"""
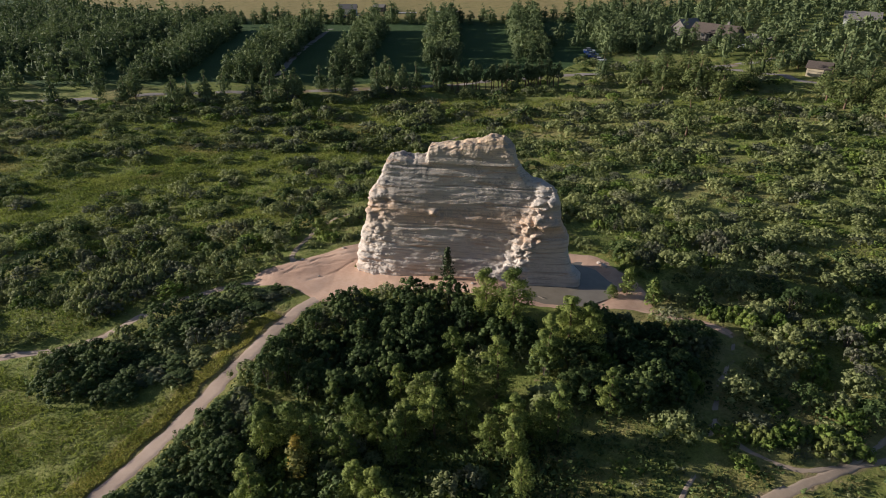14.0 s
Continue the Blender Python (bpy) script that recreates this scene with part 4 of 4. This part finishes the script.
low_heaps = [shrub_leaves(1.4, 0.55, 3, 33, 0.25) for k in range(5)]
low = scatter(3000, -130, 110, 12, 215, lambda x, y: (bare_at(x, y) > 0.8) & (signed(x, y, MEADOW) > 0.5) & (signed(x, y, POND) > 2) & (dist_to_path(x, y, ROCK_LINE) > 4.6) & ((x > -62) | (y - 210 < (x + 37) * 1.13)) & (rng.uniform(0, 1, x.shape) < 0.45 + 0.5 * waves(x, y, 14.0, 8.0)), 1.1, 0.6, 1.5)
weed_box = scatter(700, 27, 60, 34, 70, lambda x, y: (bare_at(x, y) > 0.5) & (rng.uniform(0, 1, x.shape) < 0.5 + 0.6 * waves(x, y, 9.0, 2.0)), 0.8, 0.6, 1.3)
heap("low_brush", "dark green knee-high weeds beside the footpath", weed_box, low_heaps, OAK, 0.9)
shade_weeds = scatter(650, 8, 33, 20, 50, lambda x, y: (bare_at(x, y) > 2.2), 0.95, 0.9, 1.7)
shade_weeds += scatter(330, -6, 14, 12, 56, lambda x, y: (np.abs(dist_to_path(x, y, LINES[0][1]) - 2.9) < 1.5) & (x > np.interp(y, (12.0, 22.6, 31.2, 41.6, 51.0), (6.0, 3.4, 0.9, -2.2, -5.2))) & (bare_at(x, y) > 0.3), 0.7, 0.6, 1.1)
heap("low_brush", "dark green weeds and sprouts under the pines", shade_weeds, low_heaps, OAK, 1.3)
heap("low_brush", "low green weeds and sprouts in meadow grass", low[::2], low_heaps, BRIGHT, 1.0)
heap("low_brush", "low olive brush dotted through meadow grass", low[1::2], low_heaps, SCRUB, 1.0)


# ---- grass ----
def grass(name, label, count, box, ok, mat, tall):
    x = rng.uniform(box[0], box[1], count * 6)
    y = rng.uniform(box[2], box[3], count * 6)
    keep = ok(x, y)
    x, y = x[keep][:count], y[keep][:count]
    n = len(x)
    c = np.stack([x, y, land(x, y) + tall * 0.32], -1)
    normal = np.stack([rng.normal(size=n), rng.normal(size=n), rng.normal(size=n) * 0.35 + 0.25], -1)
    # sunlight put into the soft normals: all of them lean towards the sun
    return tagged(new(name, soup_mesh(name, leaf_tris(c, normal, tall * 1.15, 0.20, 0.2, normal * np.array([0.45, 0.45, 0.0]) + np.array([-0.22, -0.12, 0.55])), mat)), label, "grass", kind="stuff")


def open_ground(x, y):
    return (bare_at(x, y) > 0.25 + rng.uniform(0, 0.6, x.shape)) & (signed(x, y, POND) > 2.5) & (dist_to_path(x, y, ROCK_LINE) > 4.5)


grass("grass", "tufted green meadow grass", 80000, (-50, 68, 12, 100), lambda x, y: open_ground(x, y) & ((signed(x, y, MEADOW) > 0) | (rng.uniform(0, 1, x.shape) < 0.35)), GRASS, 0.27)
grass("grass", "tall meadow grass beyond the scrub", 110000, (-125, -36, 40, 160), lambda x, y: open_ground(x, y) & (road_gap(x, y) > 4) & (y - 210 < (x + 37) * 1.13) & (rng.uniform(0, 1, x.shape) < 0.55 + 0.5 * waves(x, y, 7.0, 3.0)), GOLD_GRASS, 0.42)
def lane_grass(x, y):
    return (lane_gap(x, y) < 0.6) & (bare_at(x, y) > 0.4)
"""
"""
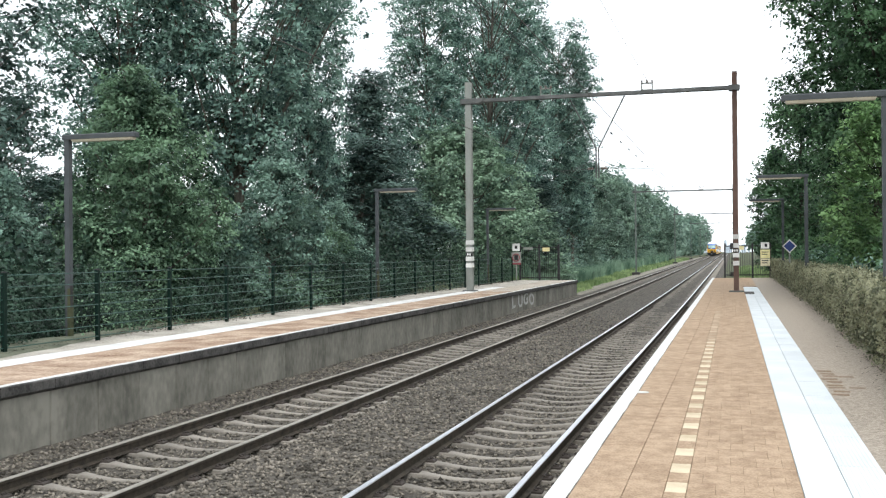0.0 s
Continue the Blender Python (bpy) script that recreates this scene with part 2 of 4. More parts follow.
"""
"""
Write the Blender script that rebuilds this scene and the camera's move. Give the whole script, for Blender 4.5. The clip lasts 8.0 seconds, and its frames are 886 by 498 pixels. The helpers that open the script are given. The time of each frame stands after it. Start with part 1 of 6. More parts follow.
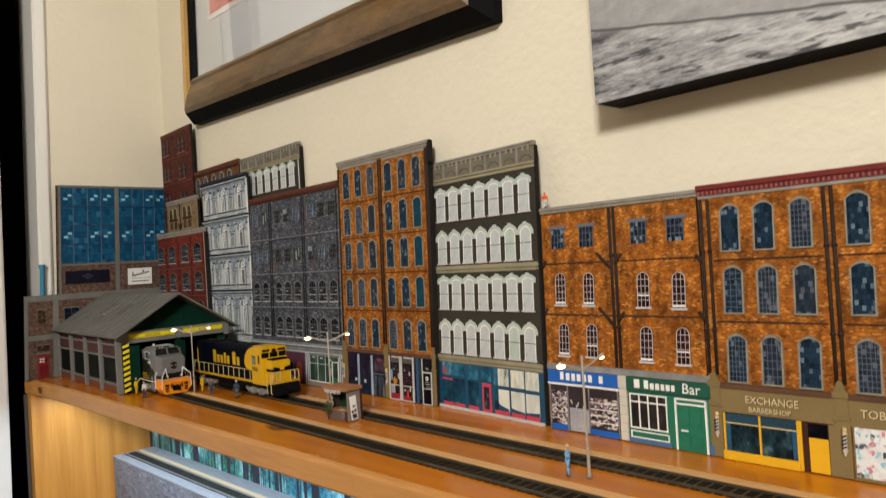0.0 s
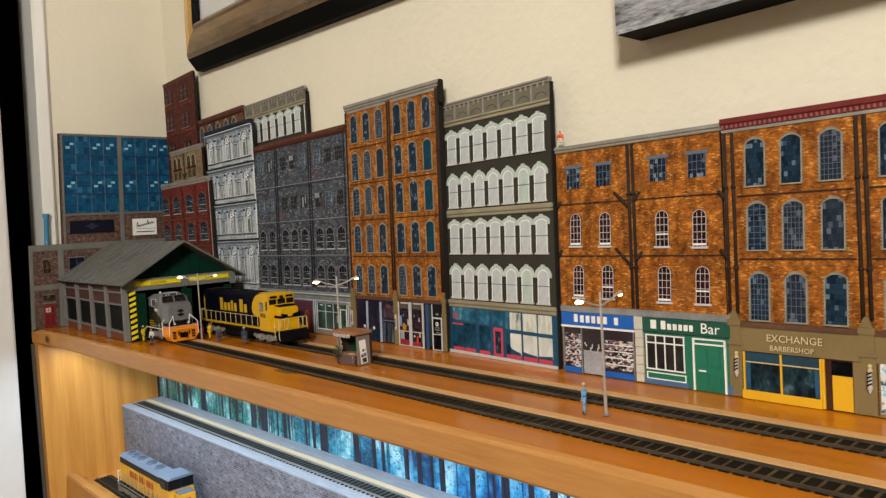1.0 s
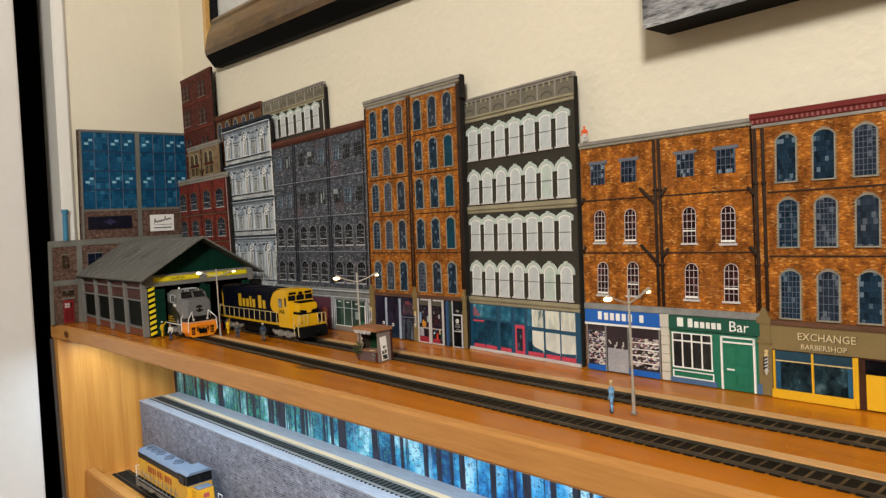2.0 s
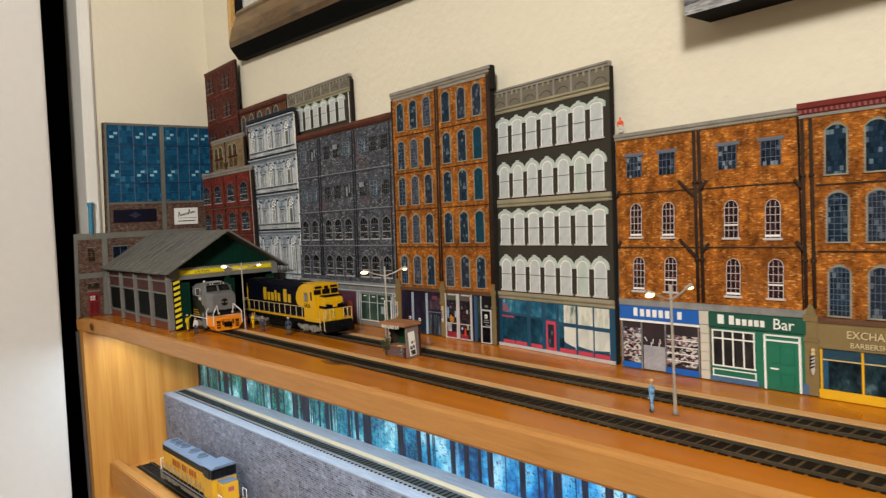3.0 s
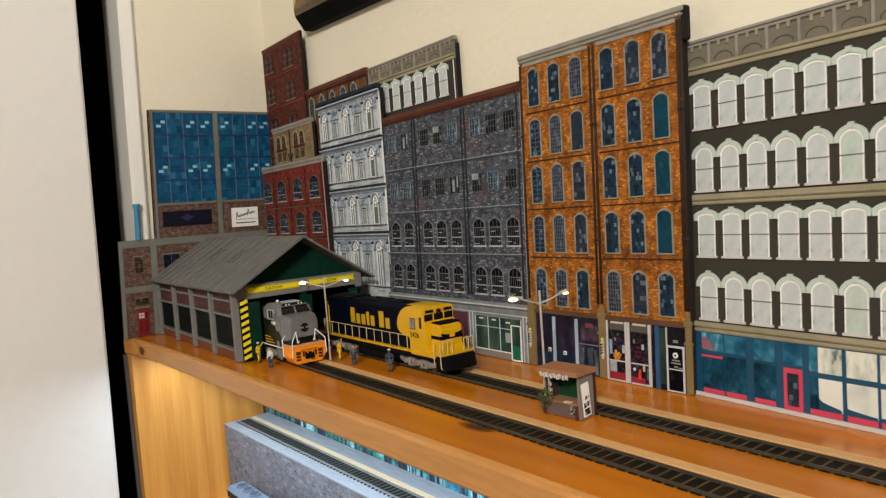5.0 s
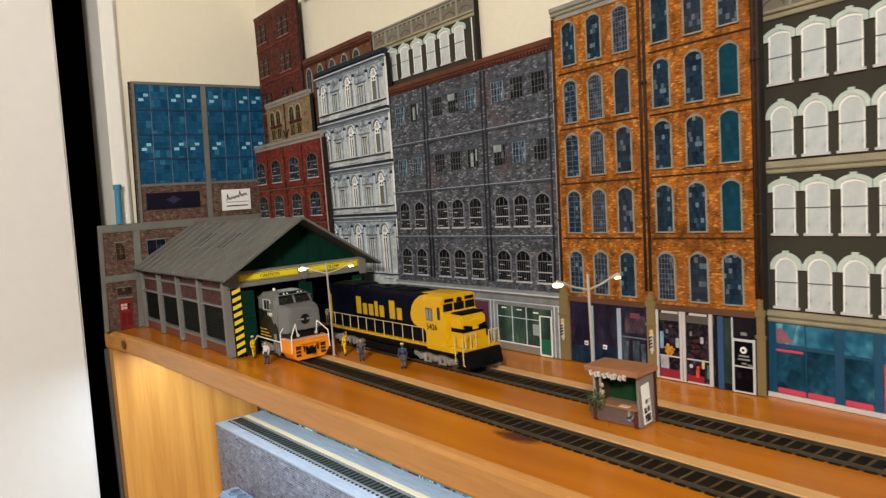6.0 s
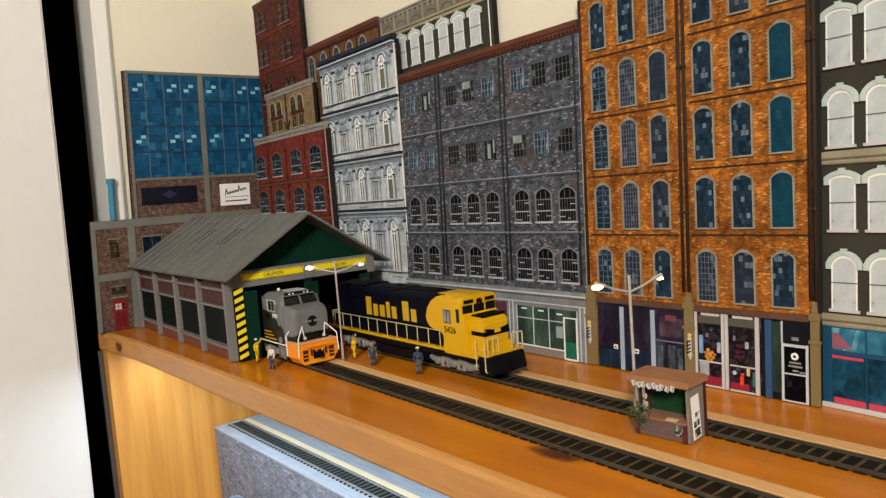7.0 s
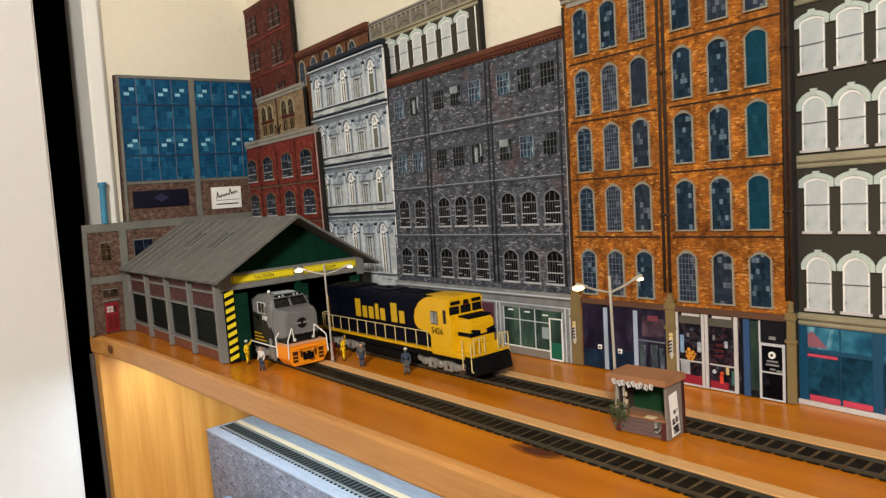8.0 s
"""
WHAT THIS TASK INVOLVES:
Find each line holding the string "follow" and copy it out.

RESULT OF THE EXERCISE:
Continue the Blender Python (bpy) script that recreates this scene with part 2 of 4. More parts follow.
Write the Blender script that rebuilds this scene and the camera's move. Give the whole script, for Blender 4.5. The clip lasts 8.0 seconds, and its frames are 886 by 498 pixels. The helpers that open the script are given. The time of each frame stands after it. Start with part 1 of 6. More parts follow.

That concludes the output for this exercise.